Sooner or later, however, Kinsey Millhone straightens her shoulders and gazes at her world with a clear, hard look of fatalism. While snooping around nursing homes in “G Is for Gumshoe,” and encountering too many dead-end lives, she says, “Maybe I’d get lucky and be struck down by a beer truck before I was forced into such ignominy.”
Sue Taylor Grafton was born April 24, 1940, in Louisville. Her father was a lawyer who wrote mystery novels, her mother a chemistry teacher. Both were alcoholics.
“Every morning,” Ms. Grafton wrote in her autobiographical 2013 book, “Kinsey and Me,” “my father downed two jiggers of whiskey and went to the office. My mother, similarly fortified, went to sleep on the couch. From the age of five onward, I was left to raise myself, which I did as well as I could, having had no formal training in parenthood.”
Ms. Grafton first married at 18. She had two children and was divorced before she graduated from the University of Louisville in 1961.
Her first two novels were set in Appalachia, and one of them, “The Lolly-Madonna War,” was made into a 1973 film starring Rod Steiger and Jeff Bridges. She moved to Hollywood, wrote screenplays and held secretarial jobs in film studios.
Ms. Grafton’s second marriage ended in protracted divorce and custody proceedings that, she later said, led her to imagine methods of murder for her novels.
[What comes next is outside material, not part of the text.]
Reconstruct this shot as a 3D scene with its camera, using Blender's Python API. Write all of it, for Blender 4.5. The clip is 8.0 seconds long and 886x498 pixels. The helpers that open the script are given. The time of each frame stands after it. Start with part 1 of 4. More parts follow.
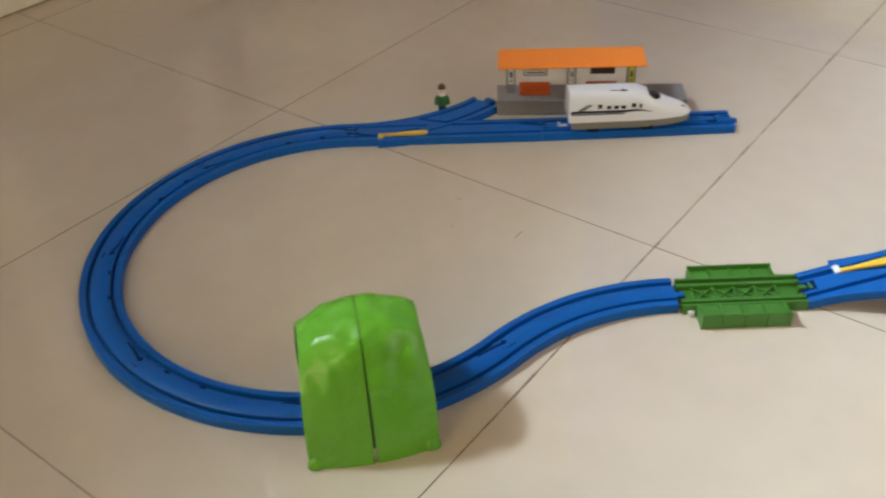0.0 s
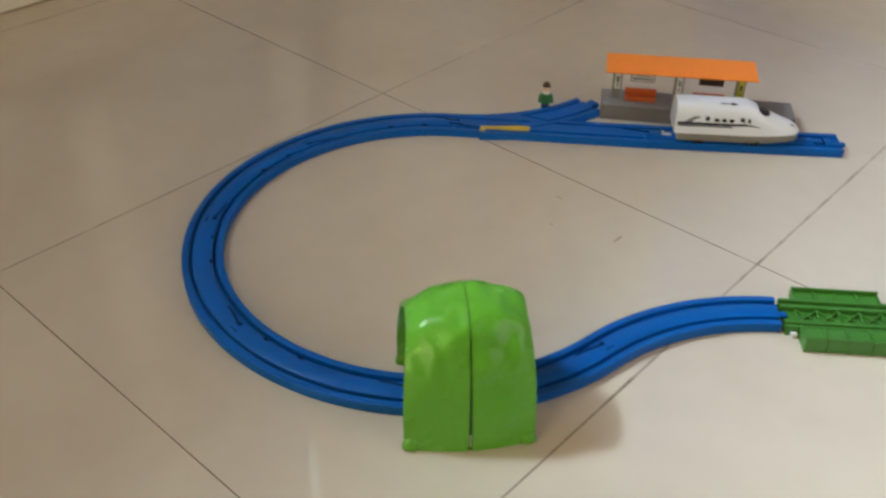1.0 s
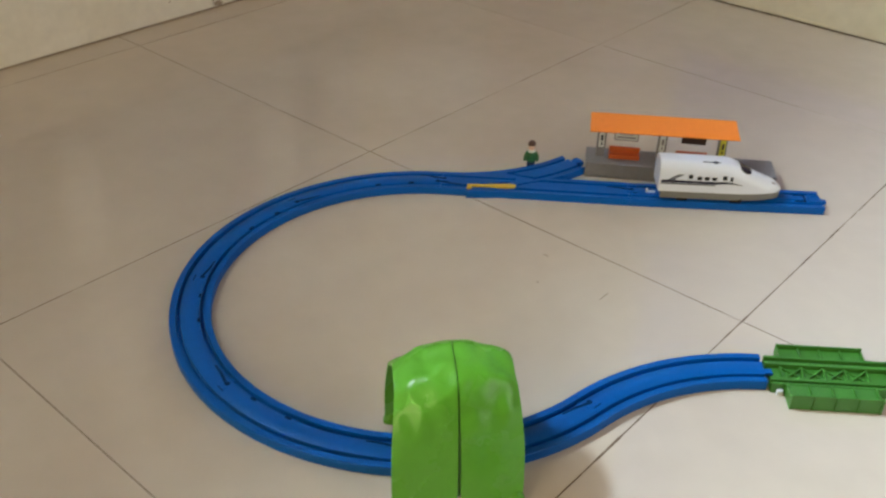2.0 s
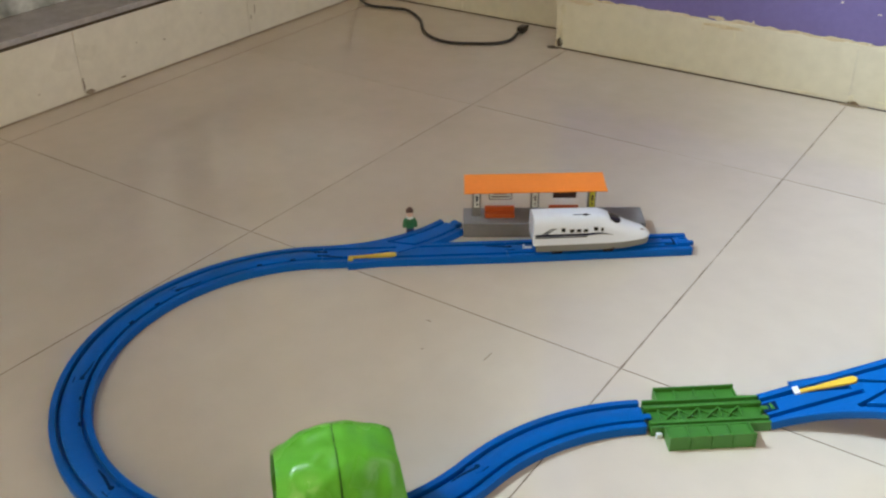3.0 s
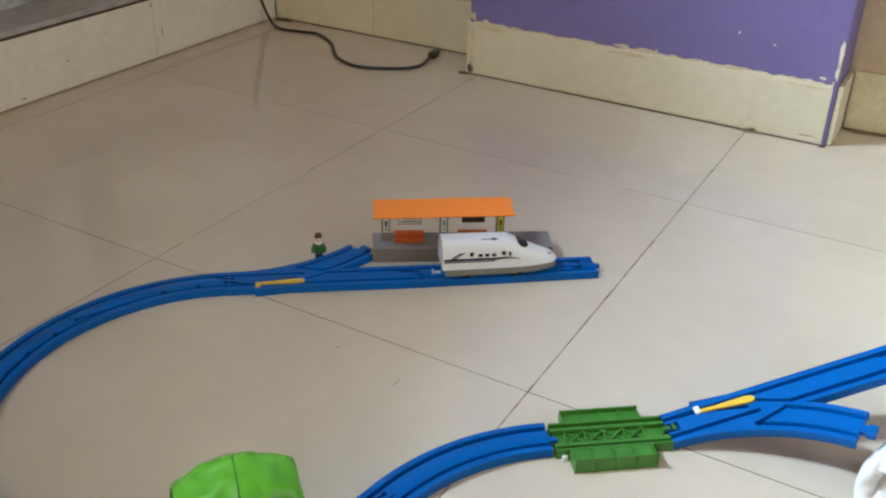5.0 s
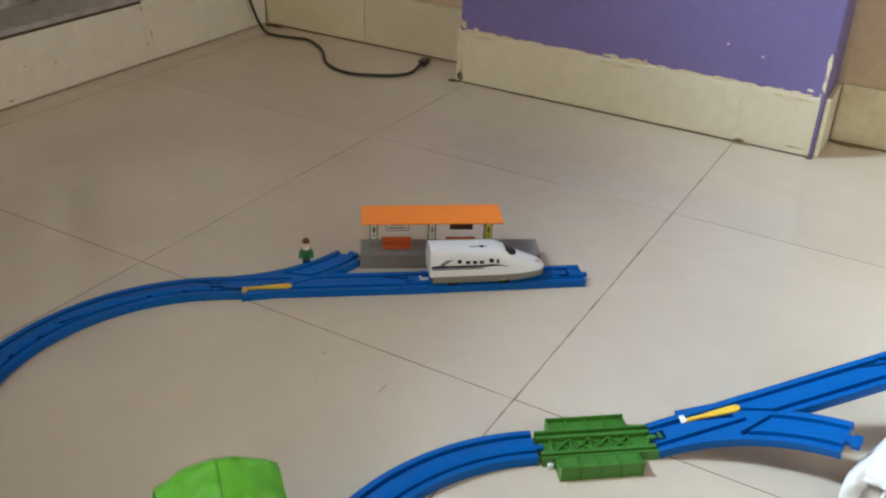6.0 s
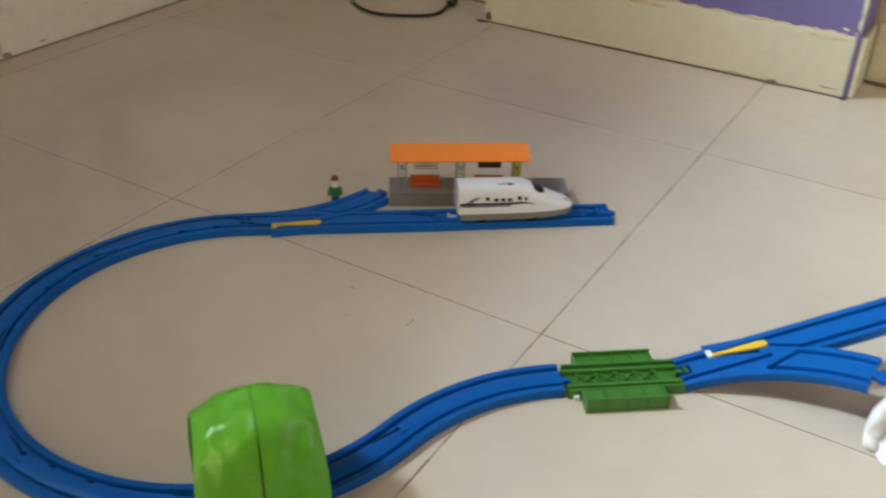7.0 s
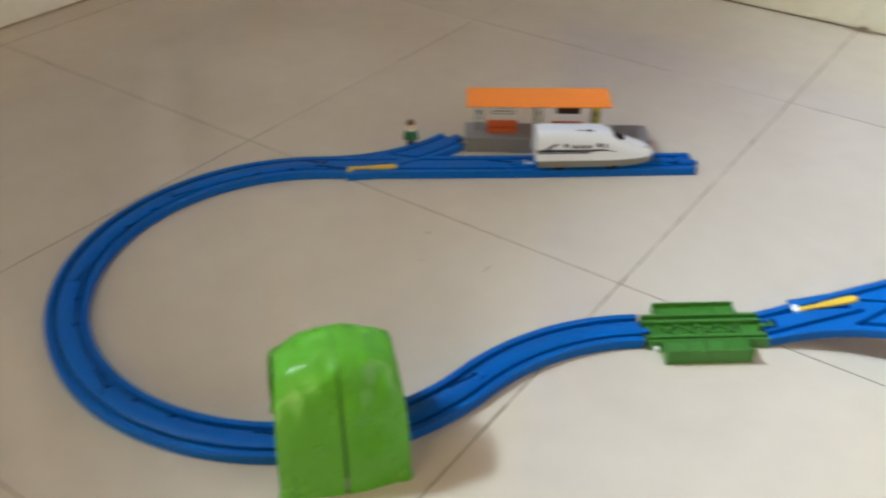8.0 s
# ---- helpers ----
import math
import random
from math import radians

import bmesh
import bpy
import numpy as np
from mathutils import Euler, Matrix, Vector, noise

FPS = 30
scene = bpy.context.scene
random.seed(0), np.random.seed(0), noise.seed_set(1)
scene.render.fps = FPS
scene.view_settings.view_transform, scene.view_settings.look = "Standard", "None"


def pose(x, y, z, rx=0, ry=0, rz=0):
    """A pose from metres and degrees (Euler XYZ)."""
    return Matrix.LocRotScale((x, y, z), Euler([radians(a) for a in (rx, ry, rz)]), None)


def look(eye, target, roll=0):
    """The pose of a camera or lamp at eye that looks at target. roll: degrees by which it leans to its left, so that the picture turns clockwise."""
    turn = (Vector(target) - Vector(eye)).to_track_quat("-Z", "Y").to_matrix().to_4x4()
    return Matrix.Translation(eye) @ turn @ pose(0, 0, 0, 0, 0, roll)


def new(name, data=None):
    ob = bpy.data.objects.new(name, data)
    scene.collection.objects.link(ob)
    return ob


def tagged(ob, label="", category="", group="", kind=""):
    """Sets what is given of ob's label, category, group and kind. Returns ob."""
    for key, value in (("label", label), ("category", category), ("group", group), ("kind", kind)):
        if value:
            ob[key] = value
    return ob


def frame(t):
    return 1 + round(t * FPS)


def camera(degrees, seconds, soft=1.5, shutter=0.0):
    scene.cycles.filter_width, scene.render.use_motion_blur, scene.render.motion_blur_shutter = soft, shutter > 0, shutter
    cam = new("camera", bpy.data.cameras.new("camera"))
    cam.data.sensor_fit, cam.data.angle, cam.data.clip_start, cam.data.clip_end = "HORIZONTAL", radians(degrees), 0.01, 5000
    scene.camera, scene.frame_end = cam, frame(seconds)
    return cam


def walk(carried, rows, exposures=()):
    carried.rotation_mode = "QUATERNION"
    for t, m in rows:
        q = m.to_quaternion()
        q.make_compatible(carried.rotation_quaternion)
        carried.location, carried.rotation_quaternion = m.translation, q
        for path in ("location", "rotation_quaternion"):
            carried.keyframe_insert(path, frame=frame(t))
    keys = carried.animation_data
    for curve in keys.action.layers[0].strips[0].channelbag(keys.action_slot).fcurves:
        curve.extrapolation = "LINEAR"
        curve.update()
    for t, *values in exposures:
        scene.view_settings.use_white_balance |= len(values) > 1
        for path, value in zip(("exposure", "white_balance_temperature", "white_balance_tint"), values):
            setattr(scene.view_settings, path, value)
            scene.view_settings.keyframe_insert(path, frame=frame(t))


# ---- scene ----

“We all think about murdering another person on occasions,” she told the Guardian in 2013. “What matters is not acting on that impulse. I’m lucky to have fictional characters to do it for me.”
Survivors include her husband of more than 40 years, philosophy professor Steve Humphrey of Santa Barbara; two children from her first marriage; a daughter from her second marriage; a sister; four granddaughters; and a great-grandson.
Ms. Grafton was one book away from completing the final Kinsey Millhone installment, which would have been called “Z Is for Zero.”
“As far as we in the family are concerned,” her daughter Jamie Clark wrote on Ms. Grafton’s official website, “the alphabet now ends at Y.”